There are various reasons for this activity. At Facebook, for example, some of that shift came in the form of Tiger Global converting pre-IPO shares into publicly traded stock. Excluding Tiger Global, though, seven hedge funds reported buying more than 1 million shares of Facebook between June 30 and Sept. 30, while zero funds reported selling that many.

Luxor Capital Group reported a new holding of more than 12 million shares of Zynga on Nov. 14, a stake now worth about $31 million. Highside Capital Management reported a new stake about half that size on the same day. (Other funds, including Apex Capital, fled Zynga.)

Renaissance Technologies upped its stake in RIM, the struggling BlackBerry maker, by nearly 10 million shares in the third quarter of 2012, a period when the company’s stock mostly fell from $10.89 to $7.50. Since Sept. 30 it has climbed 48 percent.

These numbers are drawn from the funds’ Securities and Exchange Commission filings, which can be a pretty crude lens. A Form 13F is required only of funds with $100 million in assets, and it doesn’t list short positions—bets that a stock will lose value. So it’s difficult to speak with any degree of specificity about what hedge funds en masse are doing in any particular category. What this all shows is simply that several billion-dollar funds have spotted value in listings the financial press has enjoyed knocking around this year.

Goldman Sachs (GS) published research on Nov. 19 that measures these shifts differently and arrives at some of the same conclusions. According to the bank’s numbers, hedge funds owned 18 percent of Yahoo’s equity cap at the end of June; by the end of September, that number had grown to 23 percent.

Hedge funds have long held big investments in technology giants such as Apple (AAPL), Google (GOOG), and Microsoft (MSFT). That’s not what we’re talking about here; this recent activity fits into the type of hedgie behavior known as “bottom feeding”—or, more nobly, value investing. The strategy involves identifying companies that the market has undervalued and that could be poised for gains—either all on their own or because the hedge funds agitate for new management or other changes.

Goldman measured which stocks “matter most” to hedge funds, appearing most frequently among their 10 largest holdings. Apple, Google, and Microsoft are Nos. 1, 2, and 4, respectively; Yahoo (YHOO) is now at No. 13. A damaged stock for years, Yahoo has improved since Marissa Mayer took over as chief executive officer this summer.
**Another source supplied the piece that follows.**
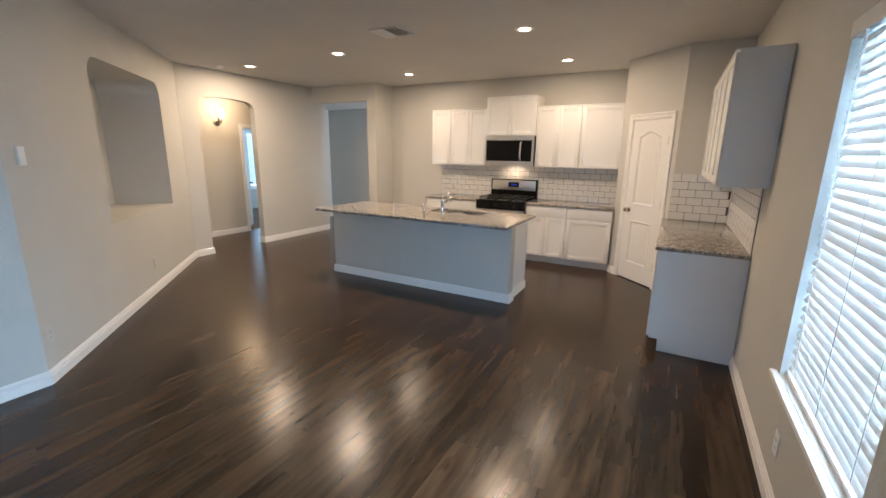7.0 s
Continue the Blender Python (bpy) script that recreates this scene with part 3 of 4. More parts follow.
def window(name, m, w, h, label, depth, meeting=True):
    """A sash window in its reveal: frame, two panes and a projecting sill. Local origin lower left at the wall's face, room at -y."""
    wd = thing(name, m, label, "window", "", "structure")
    f, y0, y1 = 0.045, depth - 0.075, depth - 0.010
    bm = bmesh.new()
    for a, b in (((0, y0, 0), (f, y1, h)), ((w - f, y0, 0), (w, y1, h)), ((f, y0, 0), (w - f, y1, f)), ((f, y0, h - f), (w - f, y1, h))):
        box(bm, a, b, 0.003, 1)
    if meeting:
        box(bm, (f, y0 + 0.004, h * 0.5 - 0.022), (w - f, y1 - 0.006, h * 0.5 + 0.022), 0.003, 1)
    part("window_frame", bm, PLASTIC, wd, "white vinyl sash frame")
    for z0, z1 in ((f, h * 0.5 - 0.022), (h * 0.5 + 0.022, h - f)):
        bm = bmesh.new()
        box(bm, (f, y0 + 0.030, z0), (w - f, y0 + 0.036, z1))
        g = part("pane", bm, GLASS, wd)
        g.visible_shadow = False
    bm = bmesh.new()
    box(bm, (-0.045, -0.034, -0.020), (w + 0.045, -0.0015, 0.004), 0.006, 3)
    box(bm, (0.001, -0.003, -0.016), (w - 0.001, y0, 0.004), 0.001, 1)
    part("window_sill", bm, TRIM, wd, "white painted sill board")
    bm = bmesh.new()
    box(bm, (-0.03, -0.014, -0.062), (w + 0.03, -0.0015, -0.021), 0.003, 2)
    part("apron", bm, TRIM, wd)
    return wd


wcw, wch = WC[2] - WC[0], WC[3] - WC[1]
window("window_1", turned(WC[2], CY, WC[1], 180), wcw, wch, "tall white sash window with blinds in daylight", 0.15)
blind("window_blind", turned(WC[2] - 0.008, CY - 0.045, WC[1] + 0.006, 180), wcw - 0.016, wch - 0.008, "white slatted blind glowing in a tall window", 58)
# this window, the next and their blinds are unseen additions
wsw = WS[2] - WS[0]
window("added_window_2", turned(WS[2], CY, WS[1], 180), wsw, wch, "unseen white sash window added for fill daylight", 0.15)
blind("window_blind", turned(WS[2] - 0.008, CY - 0.045, WS[1] + 0.006, 180), wsw - 0.016, wch - 0.008, "white slatted blind over the added unseen window", 25)
window("added_window_5", turned(W3[2], CY, W3[1], 180), wsw, wch, "unseen living room sash window added for fill daylight", 0.15)
blind("window_blind", turned(W3[2] - 0.008, CY - 0.045, W3[1] + 0.006, 180), wsw - 0.016, wch - 0.008, "white slatted blind over the added unseen living room window", 25)
wbw, wbh = WB[2] - WB[0], WB[3] - WB[1]
window("window_3", turned(WX, -WB[2], WB[1], 90), wbw, wbh, "white sash window with tilted blinds in the end wall", 0.15)
blind("window_blind", turned(WX - 0.045, -WB[2] + 0.008, WB[1] + 0.006, 90), wbw - 0.016, wbh - 0.008, "white slatted blind half tilted, bluish daylight behind", 44)
window("window_4", turned(6.58, 6.55, 0.58, 0), 0.92, 1.52, "bright sash window in the room behind the foyer", 0.15)
blind("window_blind", turned(6.588, 6.595, 0.586, 0), 0.904, 1.512, "white slatted blind seen through the foyer doorway", 48)

# patio door with its own blind
PW_, PH_ = PDY1 - PDY0 - 0.028, PTH - 0.030
pm = turned(WX - 0.020, -PDY1 + 0.014, 0.014, 90)
pdoor = thing("patio_door", pm, "white half-glazed patio door with embossed lower panels", "door")
bm = bmesh.new()
GX0, GX1, GZ0, GZ1 = 0.075, PW_ - 0.075, 0.945, PH_ - 0.13
panel(bm, rect(0, 0, PW_, PH_), [rect(GX0, GZ0, GX1, GZ1)], (0, 0, 0), (1, 0, 0), (0, -1, 0), 0.044)
part("leaf", bm, DOORPAINT, pdoor)
bm = bmesh.new()
sweep(bm, [(GX0, 0, GZ0), (GX1, 0, GZ0), (GX1, 0, GZ1), (GX0, 0, GZ1)], [(-0.030, 0.0), (-0.030, 0.008), (-0.020, 0.013), (0.004, 0.013), (0.006, 0.0)], (0, -1, 0), True)
part("glazing_bead", bm, DOORPAINT, pdoor)
bm = bmesh.new()
box(bm, (GX0, 0.018, GZ0), (GX1, 0.026, GZ1))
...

The company has long had significant hedge fund ownership—Daniel Loeb of Third Point used a 6 percent stake to agitate for management changes—and in 2012, new ones are joining in. Tiger Global, York Capital Management, Cadian Capital Management, Greenlight Capital, and other funds all bought millions of shares in the third quarter, according to their filings.
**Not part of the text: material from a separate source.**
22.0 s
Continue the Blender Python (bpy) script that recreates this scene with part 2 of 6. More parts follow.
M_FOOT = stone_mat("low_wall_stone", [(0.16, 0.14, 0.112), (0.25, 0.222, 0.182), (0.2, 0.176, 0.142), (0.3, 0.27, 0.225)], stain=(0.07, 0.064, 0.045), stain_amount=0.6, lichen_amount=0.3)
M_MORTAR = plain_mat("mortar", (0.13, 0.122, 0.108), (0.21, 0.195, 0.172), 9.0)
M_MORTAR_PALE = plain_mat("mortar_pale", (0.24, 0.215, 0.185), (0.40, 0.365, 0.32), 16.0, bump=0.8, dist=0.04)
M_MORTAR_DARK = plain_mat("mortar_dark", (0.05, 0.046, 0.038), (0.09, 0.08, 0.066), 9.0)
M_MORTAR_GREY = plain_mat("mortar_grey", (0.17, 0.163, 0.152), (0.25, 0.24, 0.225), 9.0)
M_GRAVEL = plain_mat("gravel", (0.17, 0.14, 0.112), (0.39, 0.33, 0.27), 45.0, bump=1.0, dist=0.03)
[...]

“Technology is interesting to a lot of firms, because the pace of change and innovation can be very rapid,” says Andre Mehta of Cambridge Associates, an alternative investment adviser. “There are companies that can have very binary outcomes, that can be winners or losers, so there are short and long opportunities.”

“In technology you can hit home runs,” says Donald Steinbrugge, a managing partner at Agecroft Partners. “That’s always been the case. What has not always been the case is that technology, from a [price-earnings ratio] standpoint, is fairly inexpensive relative to what it’s been over the last 15 years.”
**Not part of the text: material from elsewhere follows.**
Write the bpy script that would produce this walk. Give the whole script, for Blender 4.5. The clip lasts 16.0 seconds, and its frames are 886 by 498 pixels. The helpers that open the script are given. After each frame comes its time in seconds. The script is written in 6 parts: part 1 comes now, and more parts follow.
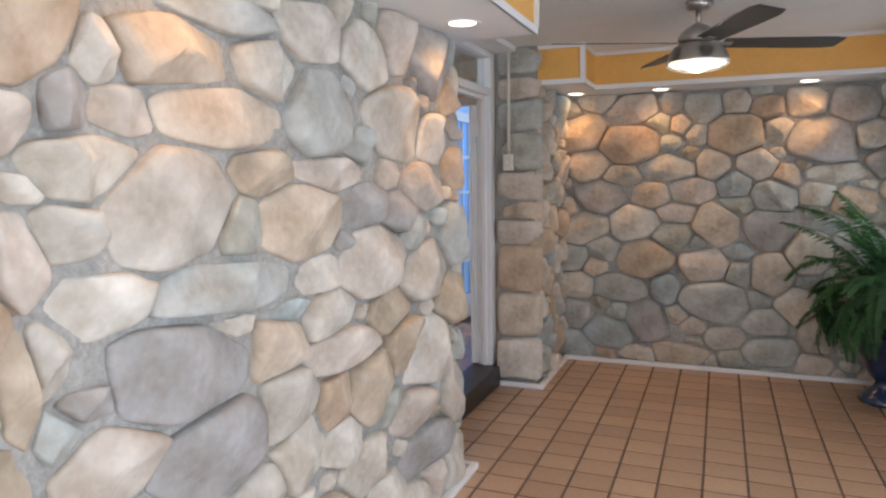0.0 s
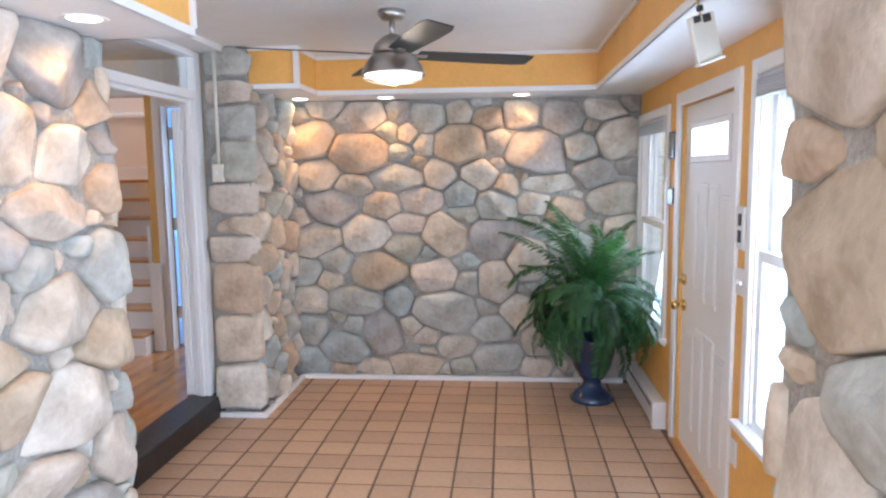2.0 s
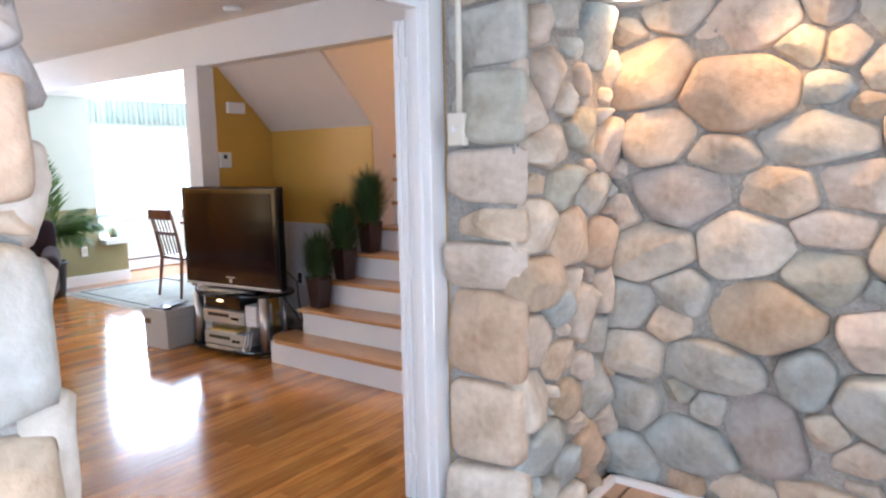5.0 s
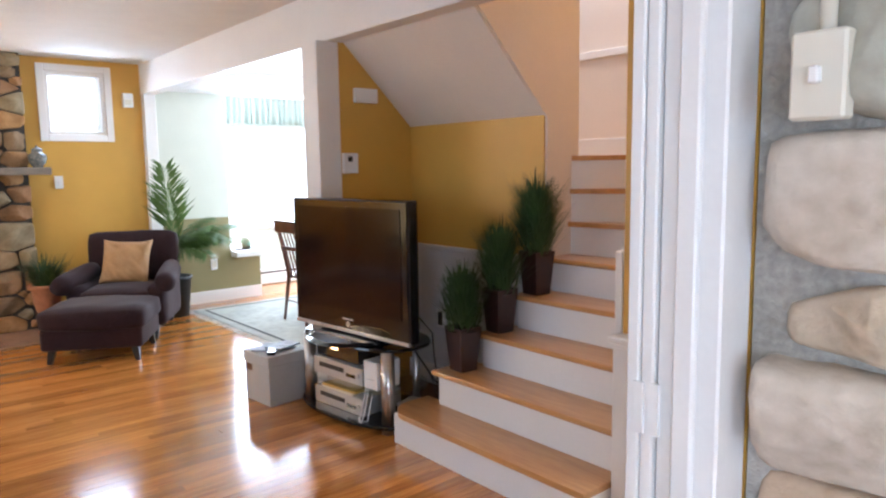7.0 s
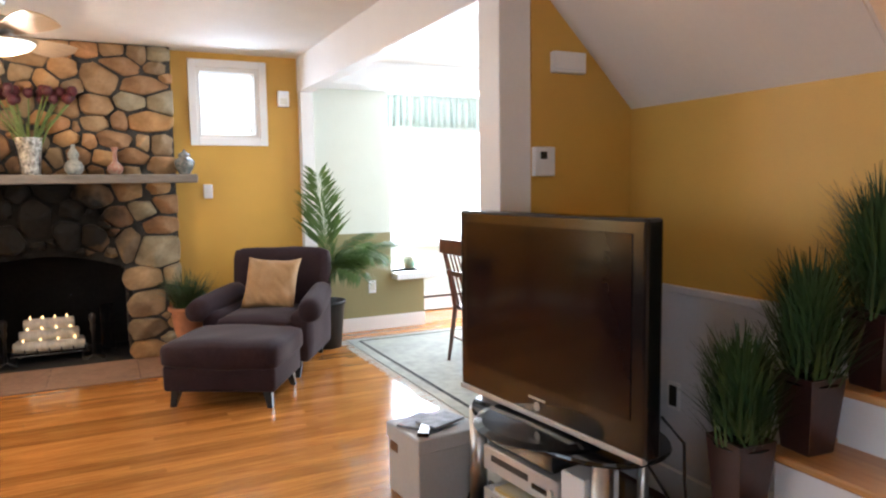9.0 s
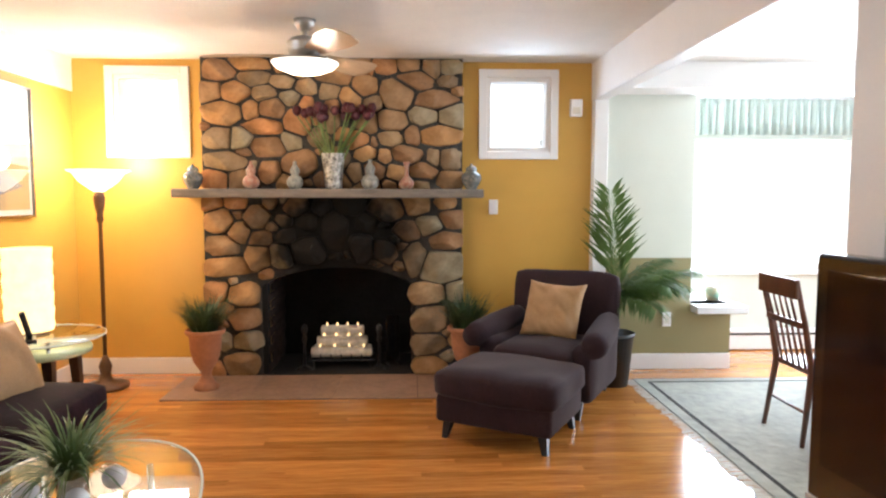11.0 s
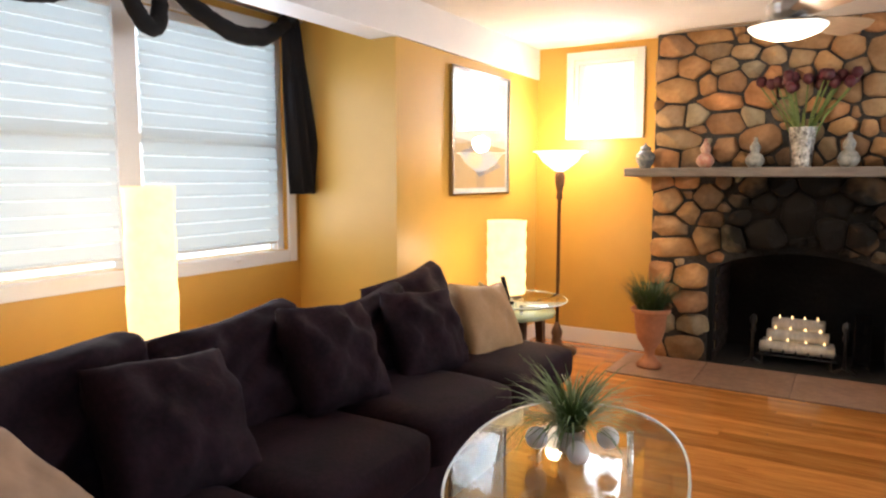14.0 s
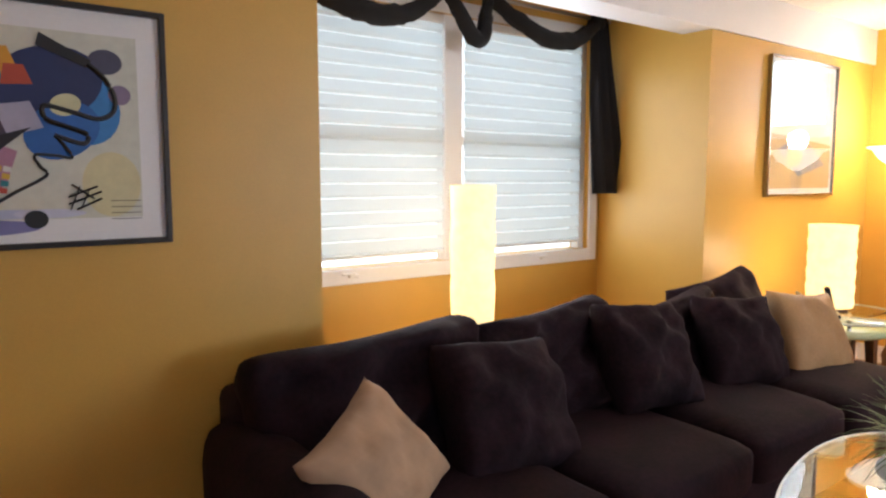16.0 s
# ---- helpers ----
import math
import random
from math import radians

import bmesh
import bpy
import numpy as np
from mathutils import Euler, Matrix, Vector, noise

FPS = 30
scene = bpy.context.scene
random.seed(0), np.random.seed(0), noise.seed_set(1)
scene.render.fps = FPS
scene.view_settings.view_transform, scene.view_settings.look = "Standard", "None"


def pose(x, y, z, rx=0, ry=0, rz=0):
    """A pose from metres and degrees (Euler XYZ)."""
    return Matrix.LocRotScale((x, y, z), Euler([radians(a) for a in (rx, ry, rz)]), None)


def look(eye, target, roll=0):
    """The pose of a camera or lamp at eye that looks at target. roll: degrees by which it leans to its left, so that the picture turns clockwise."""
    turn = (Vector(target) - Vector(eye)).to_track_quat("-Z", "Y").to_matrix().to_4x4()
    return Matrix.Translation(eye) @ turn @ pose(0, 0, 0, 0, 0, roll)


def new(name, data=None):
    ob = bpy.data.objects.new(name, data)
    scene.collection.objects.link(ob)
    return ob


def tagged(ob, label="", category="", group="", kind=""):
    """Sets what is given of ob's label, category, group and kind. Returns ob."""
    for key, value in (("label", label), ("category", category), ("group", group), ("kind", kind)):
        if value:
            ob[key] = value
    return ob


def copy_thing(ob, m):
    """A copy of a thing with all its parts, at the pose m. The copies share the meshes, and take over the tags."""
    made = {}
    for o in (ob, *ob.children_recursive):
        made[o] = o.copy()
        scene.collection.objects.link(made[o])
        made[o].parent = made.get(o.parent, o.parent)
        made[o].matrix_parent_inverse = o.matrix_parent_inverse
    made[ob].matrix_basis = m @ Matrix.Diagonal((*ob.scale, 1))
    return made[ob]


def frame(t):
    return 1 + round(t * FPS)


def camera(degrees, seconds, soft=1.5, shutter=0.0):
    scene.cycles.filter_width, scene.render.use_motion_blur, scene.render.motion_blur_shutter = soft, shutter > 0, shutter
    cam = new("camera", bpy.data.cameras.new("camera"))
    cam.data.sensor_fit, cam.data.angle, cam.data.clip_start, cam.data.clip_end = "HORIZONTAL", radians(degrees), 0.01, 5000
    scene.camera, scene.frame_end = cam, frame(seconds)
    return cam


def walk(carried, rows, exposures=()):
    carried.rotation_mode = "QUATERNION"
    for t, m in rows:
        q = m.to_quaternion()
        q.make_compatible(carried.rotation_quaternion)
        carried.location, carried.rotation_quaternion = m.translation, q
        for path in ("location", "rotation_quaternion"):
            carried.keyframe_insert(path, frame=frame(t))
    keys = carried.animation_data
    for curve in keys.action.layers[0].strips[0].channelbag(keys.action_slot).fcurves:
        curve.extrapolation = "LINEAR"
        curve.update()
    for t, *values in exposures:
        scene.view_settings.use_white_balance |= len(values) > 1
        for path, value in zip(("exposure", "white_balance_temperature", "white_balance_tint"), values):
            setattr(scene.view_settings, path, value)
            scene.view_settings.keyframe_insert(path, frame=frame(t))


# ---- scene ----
cam = camera(66.1, 16.0, soft=2.3)
PATH = [
    (0, (0.377, -0.056, 1.523), (-0.374, 1.786, 1.313), -0.8),
    (0.5, (0.574, -0.004, 1.59), (0.046, 1.914, 1.384), -1.0),
    (1, (0.656, 0.006, 1.605), (0.385, 1.976, 1.393), -1.6),
    (1.5, (0.74, 0.131, 1.62), (0.574, 2.112, 1.403), -1.4),
    (2, (0.813, 0.361, 1.619), (0.631, 2.34, 1.39), -0.7),
    (2.5, (0.86, 0.685, 1.585), (0.67, 2.662, 1.342), -0.4),
    (3, (0.876, 1.054, 1.554), (0.543, 3.009, 1.302), -0.7),
    (3.5, (0.861, 1.448, 1.526), (0.288, 3.35, 1.295), -0.9),
    (4, (0.764, 1.855, 1.52), (-0.006, 3.685, 1.275), -1.3),
    (4.5, (0.617, 2.258, 1.516), (-0.385, 3.969, 1.255), -2.0),
    (5, (0.41, 2.591, 1.513), (-0.777, 4.179, 1.254), -1.1),
    (5.2, (0.308, 2.715, 1.514), (-0.927, 4.268, 1.263), -0.8),
    (7.3, (-0.823, 3.77, 1.501), (-2.389, 4.992, 1.265), -1.2),
    (7.5, (-0.947, 3.867, 1.447), (-2.548, 5.042, 1.212), -1.4),
    (8, (-1.213, 4.032, 1.452), (-2.873, 5.126, 1.235), -0.7),
    (8.2, (-1.326, 4.095, 1.432), (-3.012, 5.151, 1.223), -0.7),
    (10.3, (-2.294, 4.41, 1.501), (-4.246, 4.816, 1.346), -0.1),
    (10.5, (-2.311, 4.43, 1.491), (-4.281, 4.737, 1.342), 0.1),
    (11, (-2.336, 4.374, 1.514), (-4.328, 4.459, 1.359), 0.1),
    (11.5, (-2.331, 4.326, 1.52), (-4.321, 4.198, 1.365), 0.2),
    (12, (-2.327, 4.272, 1.526), (-4.295, 3.966, 1.35), 0.5),
    (12.5, (-2.325, 4.215, 1.533), (-4.25, 3.709, 1.333), 0.1),
    (13, (-2.328, 4.191, 1.517), (-4.188, 3.484, 1.317), 0.1),
    (13.5, (-2.322, 4.148, 1.501), (-4.11, 3.278, 1.287), -0.0),
    (14, (-2.303, 4.081, 1.49), (-4.01, 3.059, 1.282), 0.1),
    (14.5, (-2.264, 4.053, 1.483), (-3.873, 2.882, 1.283), 0.2),
    (15, (-2.214, 4.031, 1.48), (-3.685, 2.688, 1.292), -0.0),
    (15.5, (-2.169, 4.006, 1.486), (-3.471, 2.501, 1.286), 0.3),
    (16, (-2.139, 3.988, 1.482), (-3.324, 2.39, 1.276), 0.0),
]
EXPOSURES = [(0.0, -0.98, 5950, 12), (0.5, -0.73, 5850, 12), (1.0, -0.56, 5700, 12), (1.5, -0.36, 5550, 12), (3.0, 0.06, 5350, 12), (4.5, 0.16, 5350, 12), (5.0, 0.18, 5350, 12), (8.0, 0.24, 5700, 12), (10.5, 0.03, 5950, 12), (12.0, -0.10, 5900, 13), (16.0, -0.26, 6200, 14)]
walk(cam, [(t, look(eye, target, roll)) for t, eye, target, roll in PATH], EXPOSURES)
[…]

Like tech stocks, hedge funds are under a fair amount of pressure themselves these days. With a few notable exceptions, including Tiger, which has reportedly gained 25 percent this year, the industry has on average lagged well behind the S&P 500 Index. That means managers have only a few weeks to make up lost ground before the end of the year, when investors may demand to know exactly what brilliant trading insights their fees are paying for. A good old-fashioned value investment—if that’s what these tech stocks prove to be—would help them make the case for a better 2013.